En 1857, une éphémère Grande Loge de Turquie fut créée à Izmir par le Grand Orient de France. Les archives montrent le développement des loges à partir des années 1860. Le prince Murad, qui deviendra sultan en 1876 fut initié en 1872. Namik Kemal, poète, écrivain et journaliste, jeune turc acquis aux idées de la Révolution Française ouvrit sa loge, le Progrès, aux musulmans et traduit les rituels en langue turque. Les Grands Vizirs (premiers ministres) Mustapha Rachid Pacha, Midhat Pacha, Hussein Avni Pacha et Mehmet Ruşdi (Ruchdi) Pacha furent initiés de même que le dignitaire religieux cheikh al Islam Khaïr Ullah. Les élites juives et musulmanes désormais admises rejoignirent en nombre les loges, particulièrement à Salonique appelée « la Jérusalem des Balkans » où la population juive était majoritaire. La franc-maçonnerie favorisa à cette époque le dialogue entre chrétiens, juifs et musulmans.
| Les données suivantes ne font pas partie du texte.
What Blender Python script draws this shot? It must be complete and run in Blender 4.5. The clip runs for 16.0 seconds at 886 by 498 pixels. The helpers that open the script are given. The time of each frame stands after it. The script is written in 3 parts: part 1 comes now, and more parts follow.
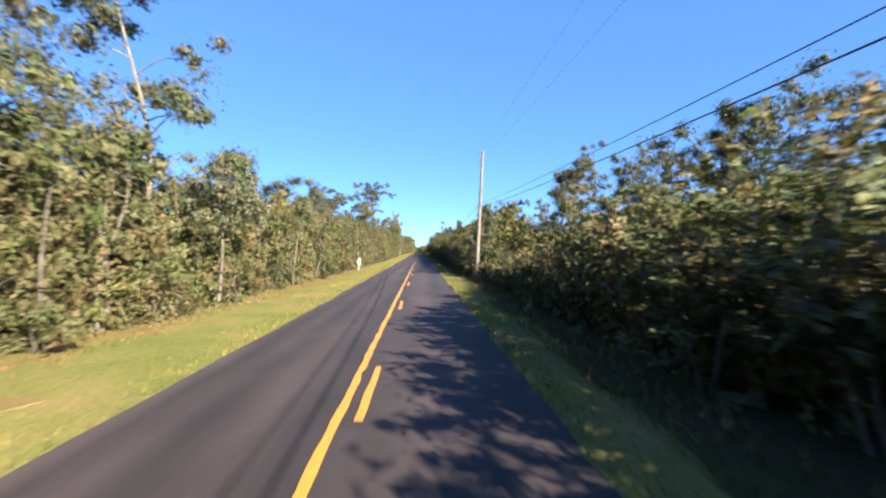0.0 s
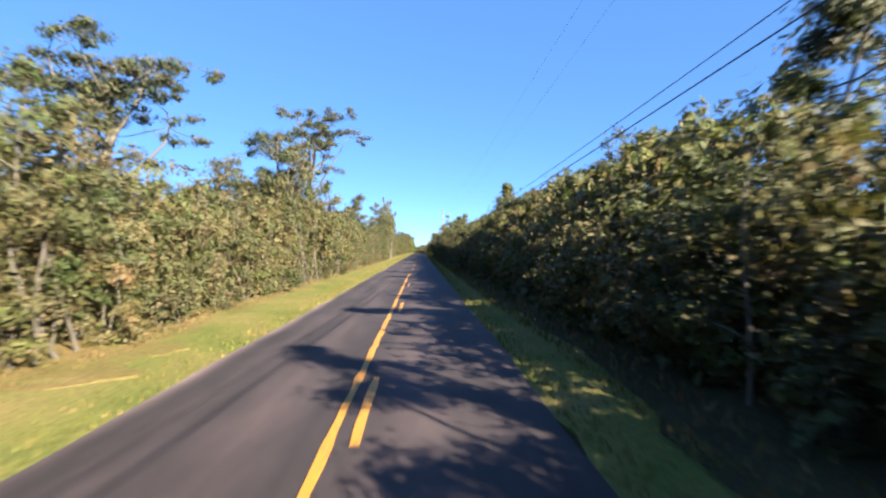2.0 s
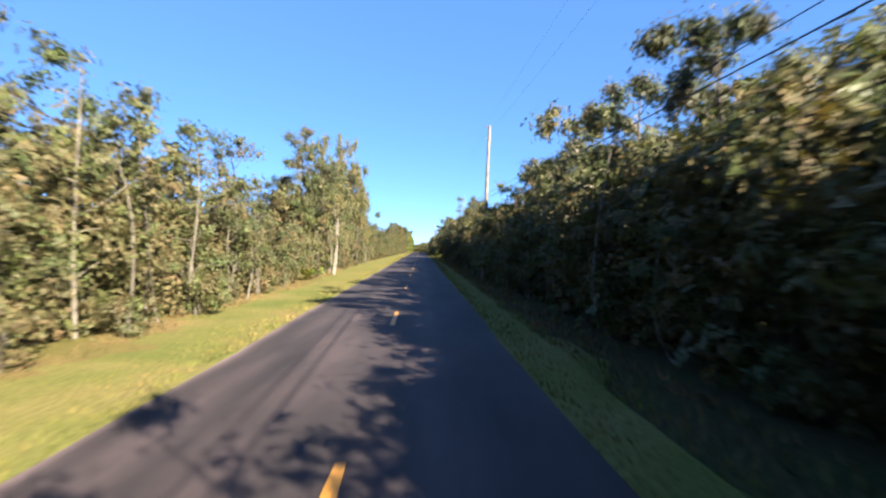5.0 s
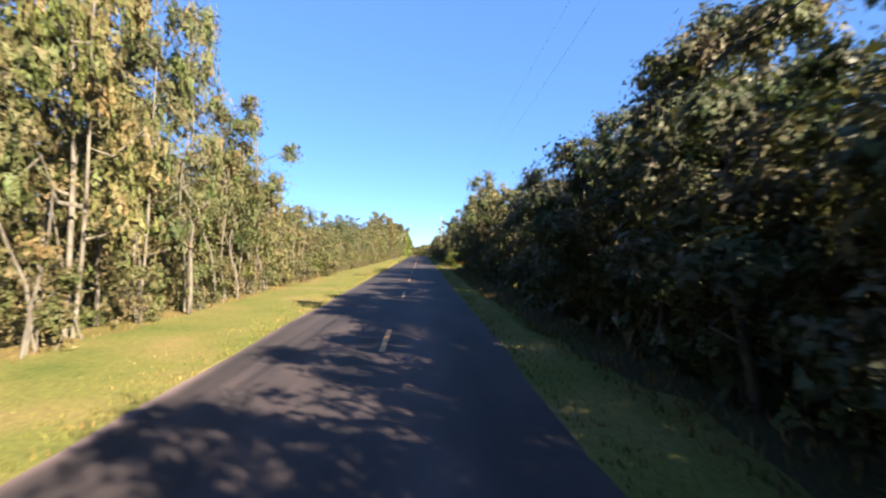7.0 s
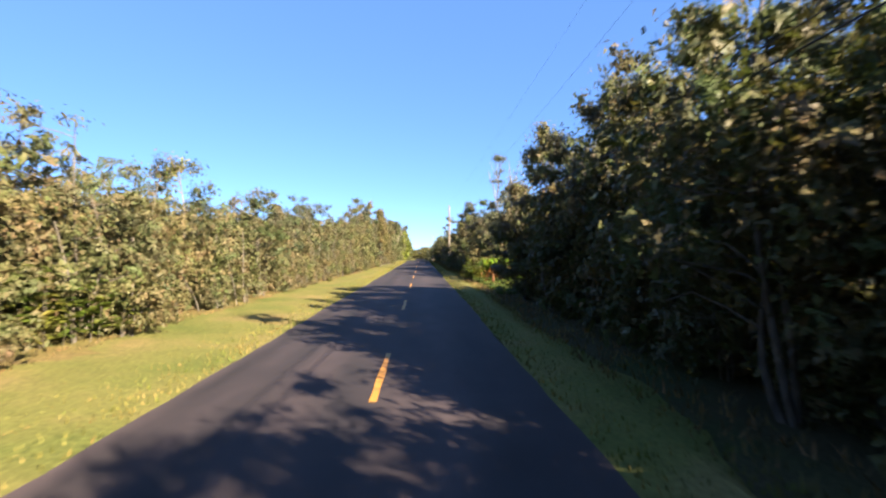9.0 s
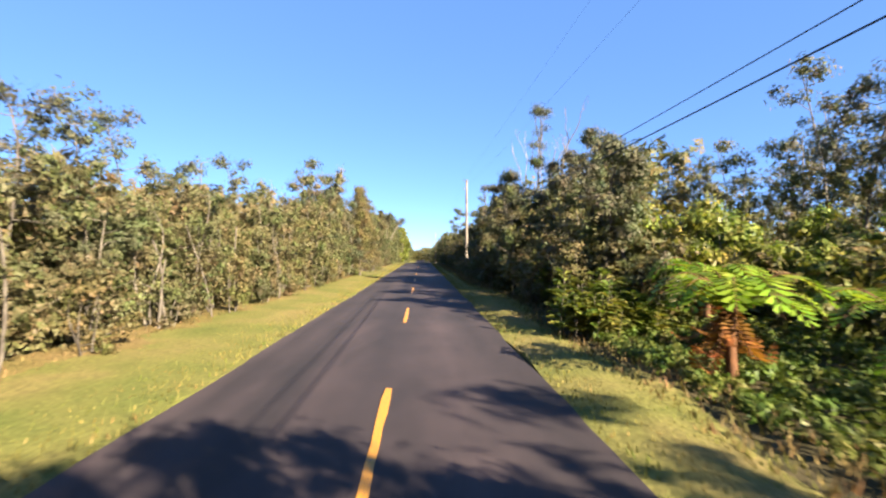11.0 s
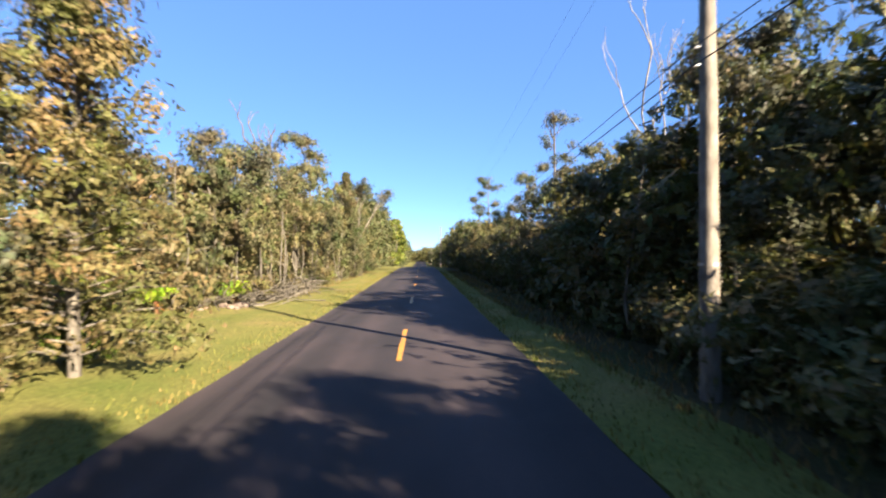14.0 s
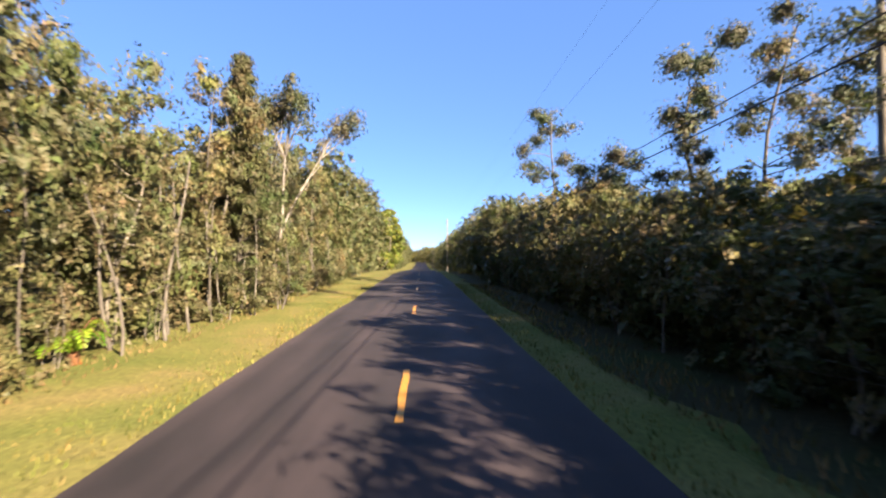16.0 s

L’Empire Ottoman, surnommé « l’homme malade de l’Europe » par le tsar Nicolas 1er avait perdu, dans la deuxième moitié du 19ème siècle, un grand nombre de guerres et la plupart de ses colonies en Europe : Bulgarie, Roumanie, Balkans, Caucase de Russie, Albanie, Grèce, etc. Les populations musulmanes avaient majoritairement fui vers la Turquie qui était à l’époque un état multiethnique et multiconfessionnel regroupant des populations très diverses.

Ces transferts de population dans l’Empire ottoman ne furent pas sans conséquences sur les populations autochtones dont les réactions furent violentes.

- Contre les Juifs avec l’affaire de Damas. Un moine italien d’origine française avait disparu (on ne l’a jamais retrouvé). Le consul de France, le comte Ulysse de Ratti-Menton, a fait courir une rumeur de crime rituel totalement imaginaire contre les Juifs de Damas. L’affaire s’est répandue dans l’Empire ottoman et sur le pourtour de la Méditerranée. Il s’en est suivi de nombreux pogroms contre les communautés juives.

En France, Adolphe Crémieux a dénoncé les agissements du consul de France. Adolphe Thiers, Président du Conseil, a soutenu la position incendiaire du comte Ratti-Menton.

Les francs-maçons Moïse Montefiore et Adolphe Crémieux sont intervenus auprès du sultan pour faire cesser les violences contre les juifs.

Le professeur Frenkel de l’Université Hébraïque de Jérusalem a démontré l’impact profond de cette affaire dans les relations entre les Juifs, les Turcs et les Européens(2).

- Contre les chrétiens maronites. Dans l’Empire ottoman, en 1860, les Sunnites en Syrie et les Druzes au Liban ont massacré par milliers les chrétiens maronites sous le regard passif, sinon bienveillant, des Turcs.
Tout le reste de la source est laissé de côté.